I’ve been infuriated by the Catholic Church’s response. Cardinal Law’s attorneys say the victims are partly to blame. It’s almost as if they are saying, “Well, everybody ought to know you can’t leave a young child alone with a priest. The parents should have known better.” Unbelievable!

And I simply cannot believe the way the media has handled much of this story. The headline news reports things like, “In a bold move today, the Pope and the College of Cardinals said they are considering a zero-tolerance policy for priests who sexually abuse young boys.” Are you kidding me? Considering zero tolerance for pedophilia? Why does this even have to be debated? This is criminal behavior. I don’t care who you are. If you take advantage of a child in such a way, you should go to jail—for a long, long time. And if your superior knew about your abuse, and allowed you to continue abusing others, then he should be in the cell right beside you.

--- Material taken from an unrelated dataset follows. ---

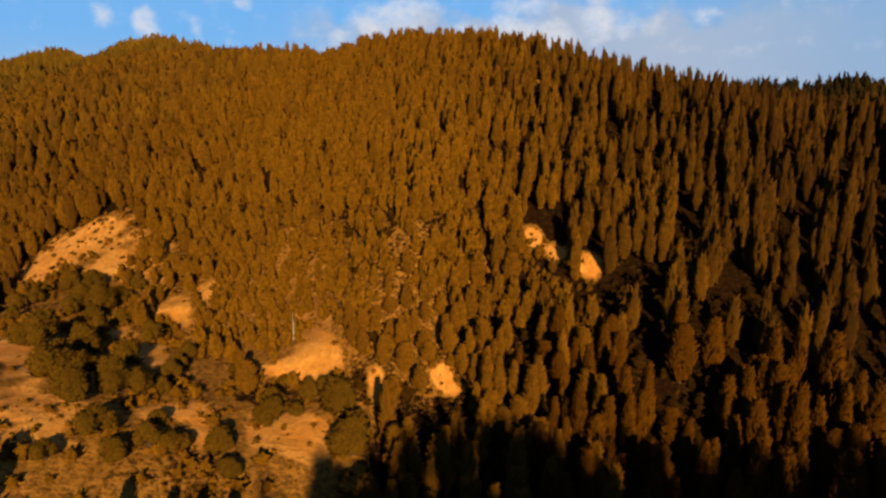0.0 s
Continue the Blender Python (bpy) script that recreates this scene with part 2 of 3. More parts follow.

To be in the clergy is a great privilege. One good thing that has come out of all this is that people realize those of us who are ordained clergy are no different from anybody else. We are flawed individuals. We make mistakes and we have regrets, and there are times we don’t handle situations the way we should. But literally all of the ministers I know are devastated by the idea that a person would use such a heralded position to commit such evil against a child. Clergy of all stripes are given a trust. To willingly harm those who grant one that trust, in the opinion of every minister I know, makes a person unworthy of the clergy.

We are all flawed, and we all fall short of the glory of God. This whole ugly episode has been hard on the church—the whole church. But it will survive this, because it has to. The church is too important to this world for it to crumble. Those of us in leadership roles in the church need to rebuild the foundation, though. And we need to remember that our faith is not about robes and rituals, not about beautiful buildings and giant crosses. No matter how glorious our cathedrals and no matter how devoted our public confessions of faith, we build our church on sand if its foundation is anything other than real, honest, unquestionable love.